The Cabinet meeting was still underway Sunday afternoon, more than six hours after it began.
The Israeli government has raised a variety of objections since the U.N. mission was proposed earlier this month, and Israeli radio stations reported that Sharon told the Cabinet he wanted another 24-hour delay in the team's arrival so Israel could try to iron out remaining differences.
Foreign Minister Shimon Peres, speaking before the Cabinet session, said the mission's mandate amounted to a search for a "blood libel" against Israel.
The three-person team has been delayed due to disagreements between Israel and the United Nations over the scope of the commission's work. The team was waiting in Geneva, Switzerland, for the Israeli decision before deciding what to do.
The team will look into Palestinian claims that hundreds of Palestinians, many of them civilians, were killed during fierce fighting in the camp from April 3-11.
Israel, which lost 23 soldiers in the battle, says about 50 Palestinians died, most of them gunmen.
So far, 48 Palestinian bodies have been recovered, according to the Jenin hospital. The toll has not risen in recent days, though more bodies may be buried under buildings that were flattened by Israeli bulldozers during the fighting.
Israel pushed for military and anti-terrorism experts to be included on the team, without success. U.N. Secretary-General Kofi Annan has included retired U.S. Maj. Gen.
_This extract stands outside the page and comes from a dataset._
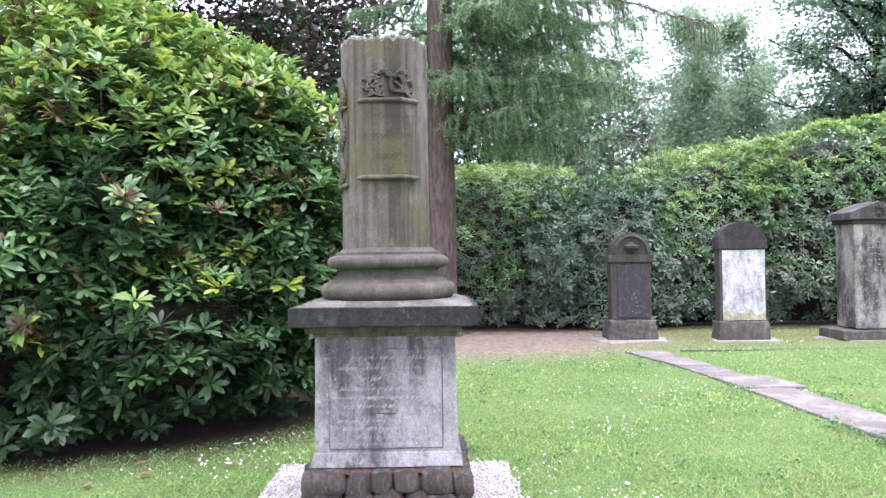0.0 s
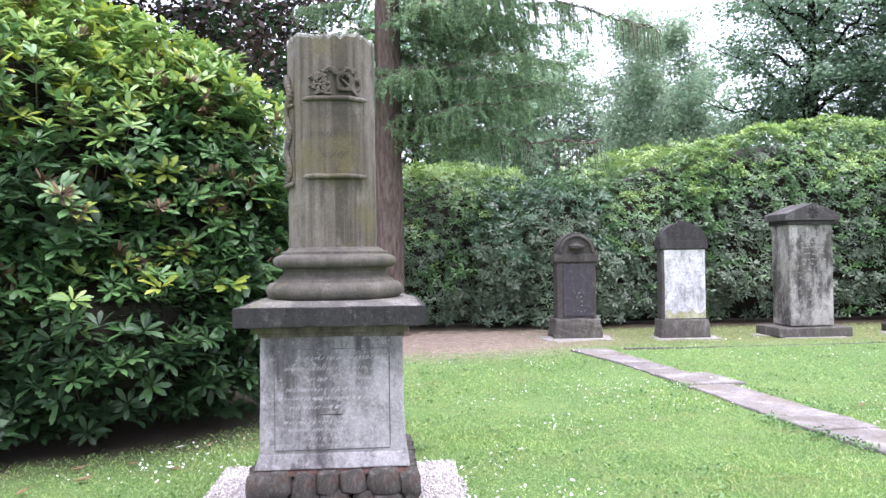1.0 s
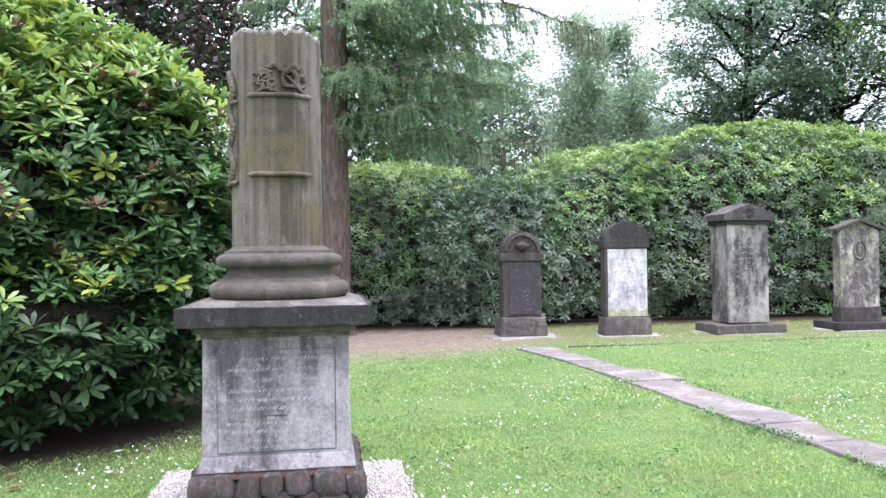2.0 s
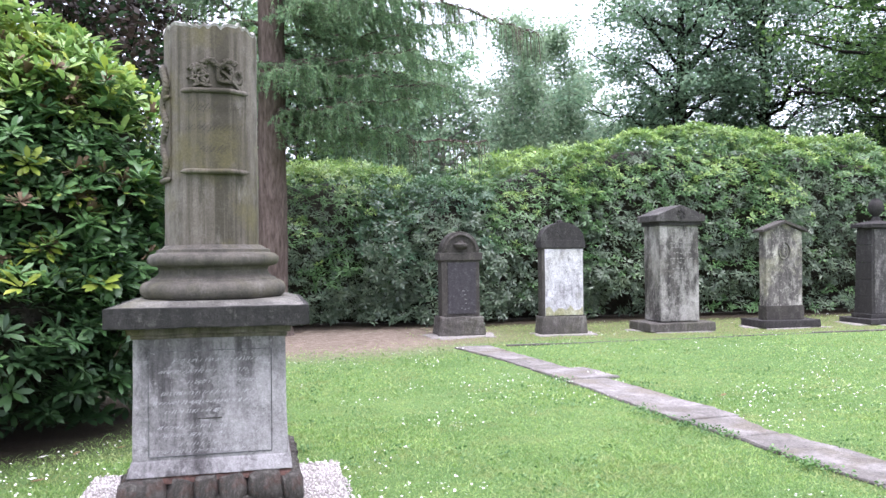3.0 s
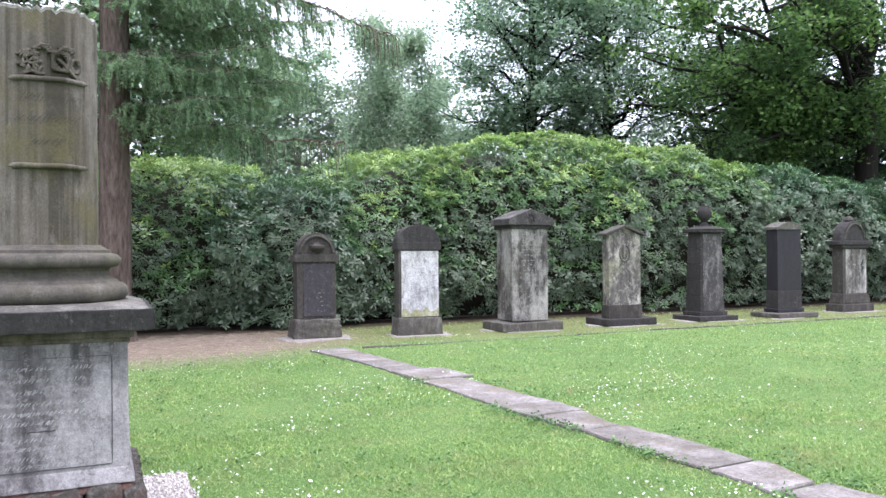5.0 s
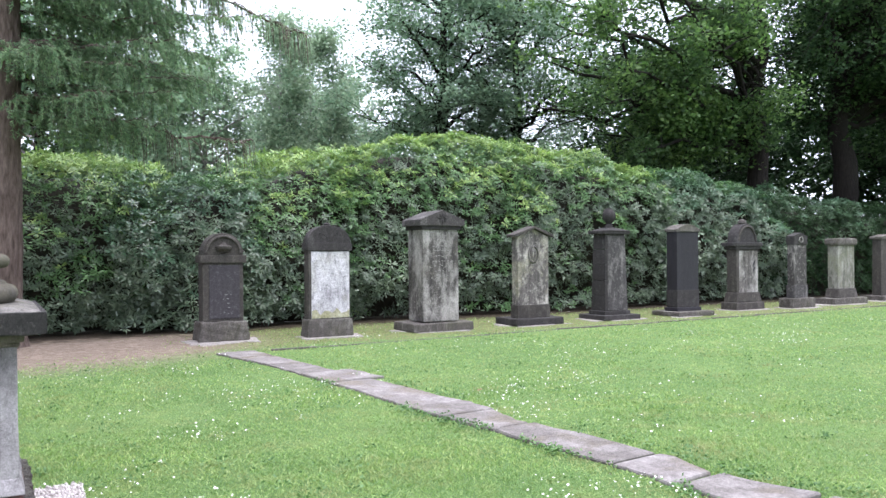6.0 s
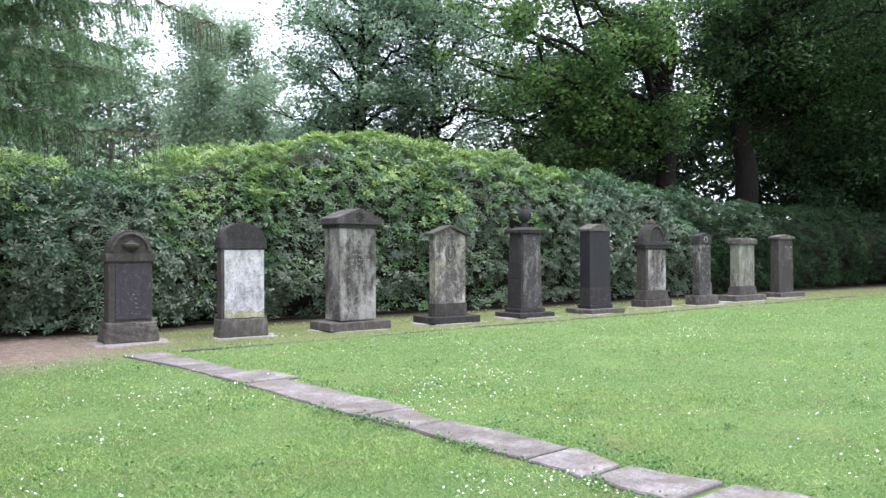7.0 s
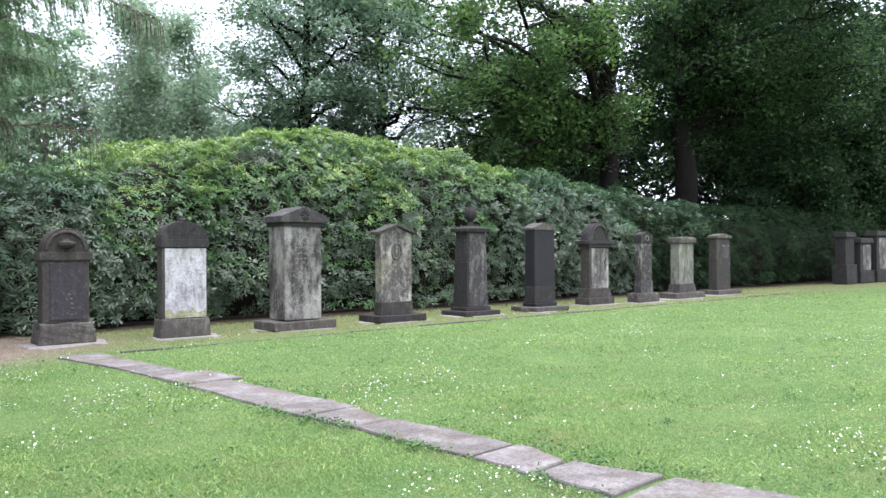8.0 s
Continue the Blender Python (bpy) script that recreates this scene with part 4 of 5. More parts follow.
def grave_far(x, w, h, foot, panel, label, seed):
    g = thing("gravestone", x, 15.0, 0, 0.5, label, "gravestone", GROUP)
    stone_part("footing", G_DARK, g, lambda bm: block(bm, w * 1.12, 0.62, 0.0, foot, bevel=0.025), wear=0.012, seed=seed)
    stone_part("body", G_DARK, g, lambda bm: block(bm, w * 0.92, 0.45, foot - 0.005, h - 0.22, bevel=0.012), wear=0.005, seed=seed + 1)
    if panel:
        stone_part("inscription_panel", G_GREY, g, lambda bm: block(bm, w * 0.62, 0.02, foot + 0.04, h - 0.3, 0.08, -0.228, bevel=0.005), "grey worn panel", 0.003, seed=seed + 2)
    stone_part("cap", G_DARK, g, lambda bm: block(bm, w * 1.08, 0.6, h - 0.225, h, top=0.92, bevel=0.03), wear=0.006, seed=seed + 3)


for make in (grave_urn_arch, grave_white, grave_large, grave_medallion, grave_obelisk, grave_black, grave_cylinder, grave_slim, grave_pale, grave_plain):
    make()
grave_far(35.2, 0.95, 2.26, 0.85, False, "dark narrow gravestone far down the row", 60)
grave_far(36.85, 1.30, 2.02, 0.55, True, "dark gravestone with a pale face far down the row", 65)
grave_far(38.6, 1.30, 2.35, 0.56, True, "tall dark gravestone with a grey panel far down the row", 70)


def patch(name, cx, cy, w, d, label, seed):
    """A low bed of pale grit round a gravestone's foot."""
    bm = bmesh.new()
    k = 40
    ring = []
    for i in range(k):
        a = 2 * math.pi * i / k
        c, s = math.cos(a), math.sin(a)
        sx, sy = math.copysign(abs(c) ** 0.45, c), math.copysign(abs(s) ** 0.45, s)
        r = 0.97 + 0.34 * noise.noise(Vector((c * 2, s * 2, seed))) + 0.14 * noise.noise(Vector((c * 7, s * 7, seed)))
        ring.append((cx + sx * w / 2 * r, cy + sy * d / 2 * r))
    top = [bm.verts.new((x, y, 0.005)) for x, y in ring]
    low = [bm.verts.new((cx + (x - cx) * 1.05, cy + (y - cy) * 1.05, -0.03)) for x, y in ring]
    bm.faces.new(top)
    for i in range(k):
        bm.faces.new((low[i], low[(i + 1) % k], top[(i + 1) % k], top[i]))
    tagged(new(name, mesh_of(bm, name, GRIT)), label, "gravel", kind="structure")


for i, (cx, cy, w, d) in enumerate(((3.42, 14.12, 1.30, 0.98), (5.34, 13.82, 1.22, 0.66), (7.62, 13.85, 1.5, 0.94), (10.05, 13.84, 1.48, 0.94), (12.45, 13.88, 1.45, 1.0), (14.62, 13.75, 1.5, 1.0), (17.35, 14.2, 1.45, 0.8), (19.15, 13.86, 1.35, 0.70), (21.4, 14.25, 2.0, 1.0), (24.2, 14.5, 1.75, 0.85))):
    patch("grit_bed", cx, cy, w, d, "pale grit bed round a gravestone foot", i * 3.1)


# ---- stone path ----
LEFT_Y = (1.2, 3.35, 4.4, 5.1, 5.7, 6.3, 7.0, 8.2, 8.8, 9.5, 10.6, 11.65, 12.4)
LEFT_X = (3.98, 3.90, 3.86, 3.76, 3.72, 3.61, 3.50, 3.48, 3.39, 3.33, 3.21, 2.98, 2.86)
RIGHT_Y = (1.2, 2.6, 3.3, 3.75, 4.26, 4.9, 5.5, 5.9, 6.46, 6.84, 7.4, 8.0, 8.7, 9.65, 10.6, 11.6, 12.3)
RIGHT_X = (4.9, 4.72, 4.44, 4.32, 4.40, 4.34, 4.22, 4.12, 4.20, 4.20, 4.11, 4.07, 3.93, 3.80, 3.67, 3.54, 3.45)


def path_sides(y):
    """The path's two edges at a distance y along it."""
    return np.interp(y, LEFT_Y, LEFT_X), np.interp(y, RIGHT_Y, RIGHT_X)


def path():
    th = thing("path", 0, 0, 0, 0, "footpath of worn grey paving slabs in the lawn", "path", kind="structure")
    joints = (1.2, 2.2, 3.06, 3.75, 4.37, 5.72, 6.40, 6.93, 8.78, 9.62, 10.58, 11.5, 12.3)
    left = lambda y: path_sides(y)[0]
    right = lambda y: path_sides(y)[1]
    rng = np.random.default_rng(11)
    for k, (a, b) in enumerate(zip(joints, joints[1:])):
        out = 0.22 if abs(b - 9.62) < 0.01 else 0.0
        bm = bmesh.new()
        g = 0.035 if a < 4.0 else 0.014
        tilt = rng.uniform(-0.006, 0.006, 2)
        per = []
        ys = np.linspace(a + g, b - g, 6)
        skew = 0.08
        for y in ys:
            per.append((left(y) + rng.uniform(-0.02, 0.02), y - skew * 0.3))
        for x in np.linspace(0.2, 0.8, 4):
            per.append((left(b) + (right(b) + out - left(b)) * x, b - g + skew * (x - 0.3) * 0.6))
        for y in ys[::-1]:
            per.append((right(y) + out + rng.uniform(-0.03, 0.02), y + skew * 0.35))
        for x in np.linspace(0.8, 0.2, 4):
            per.append((left(a) + (right(a) - left(a)) * x, a + g + skew * (x - 0.3) * 0.6))
        cx, cy = np.mean(per, axis=0)
        lift = 0.018 + rng.uniform(-0.006, 0.006)
        rings = [[bm.verts.new((x, y, -0.05)) for x, y in per], [bm.verts.new((x, y, lift - 0.012)) for x, y in per], [bm.verts.new((cx + (x - cx) * 0.975, cy + (y - cy) * 0.975, lift + tilt[0] * (x - cx) + tilt[1] * (y - cy))) for x, y in per]]
        n = len(per)
        for lo, hi in zip(rings, rings[1:]):
            for i in range(n):
                bm.faces.new((lo[(i + 1) % n], lo[i], hi[i], hi[(i + 1) % n]))
        bm.faces.new(rings[-1][::-1])
        bmesh.ops.recalc_face_normals(bm, faces=bm.faces)
        part("paving_slab", bm, PAVE, th)


path()


def edging():
    """Thin kerb line between the lawn and the graves."""
    th = thing("edging", 0, 0, 0, 0, "thin line of sunken edging stones before the graves", "edging", kind="structure")
    rng = np.random.default_rng(12)
    x = 3.75
    while x < 26:
        w = rng.uniform(0.7, 1.1)
        bm = bmesh.new()
        yy = 12.35 + (x - 3.75) * 0.035
        block(bm, w - 0.03, 0.09, -0.05, 0.006 + rng.uniform(-0.012, 0.008), x + w / 2, yy + rng.uniform(-0.03, 0.03), bevel=0.008)
        part("edging_stone", bm, G_BASE, th)
        x += w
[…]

William Nash as a military adviser, but not as a full member of the team, which is headed by former Finnish president Martti Athisaari.
While Israel originally agreed to cooperate with the team, it has expressed concern that its composition and agenda are intended from the outset to find fault with Israel.
"Israel won't sit in the place of the accused," Peres said. "Israel will sit in the place of the accuser. This is an attempt to place baseless blame, almost a blood libel, on Israel."
If Israel decides not to cooperate with the team, the members will be regarded as "welcome tourists," said Zalman Shoval, a Sharon adviser. Israel could also prevent the commission from entering the camp if it wanted, he added.
Palestinian Cabinet minister Hassan Asfour said the United Nations should "not to comply with the Israeli stalling tactics and to send the fact-finding team to the occupied Palestinian territories promptly."
The main sticking points are Israel's request that it be allowed to decide which Israelis will testify, and that the team will not investigate Israel's military operations beyond the events in the Jenin refugee camp, Peres said.
Israeli forces entered Palestinian cities in the West Bank on March 29 following a string of suicide bombings in Israel. The incursion lasted more than three weeks and involved heavy fighting in several areas, and arrest sweeps that have taken more than 1,500 Palestinians into custody.
Israel has pulled its troops out of the cities except for Ramallah, where the soldiers surround Arafat's offices, and in Bethlehem, where Palestinian gunmen have been holed up inside the Church of the Nativity since April 2, with Israeli troops encircling the shine. Up to now, Israel has been demanding that the gunmen surrender to Israel or accept deportation. The Palestinians have proposed that they be transported to the Gaza Strip.
Israeli and Palestinian officials met Sunday in Bethlehem and planned another session later, the Israeli military said. A statement said several new ideas were raised and the talks were adjourned for consultations. No details were given.
Since the Israeli incursions into the West Bank, attacks against Israeli targets have declined, but not stopped.
No Israeli civilians had been killed for two weeks until a shooting Saturday in which Palestinian gunmen burst into the homes in a Jewish settlement and killed four people, including a 5-year-old girl. Seven people were wounded in the attack in Adora, a small settlement near the West Bank town of Hebron. The militant Hamas claimed responsibility in a statement issued Sunday.
Also, a Palestinian was shot and killed by Israeli troops Sunday near an army checkpoint outside Hebron, Palestinian security officials and witnesses said. The army did not immediately comment.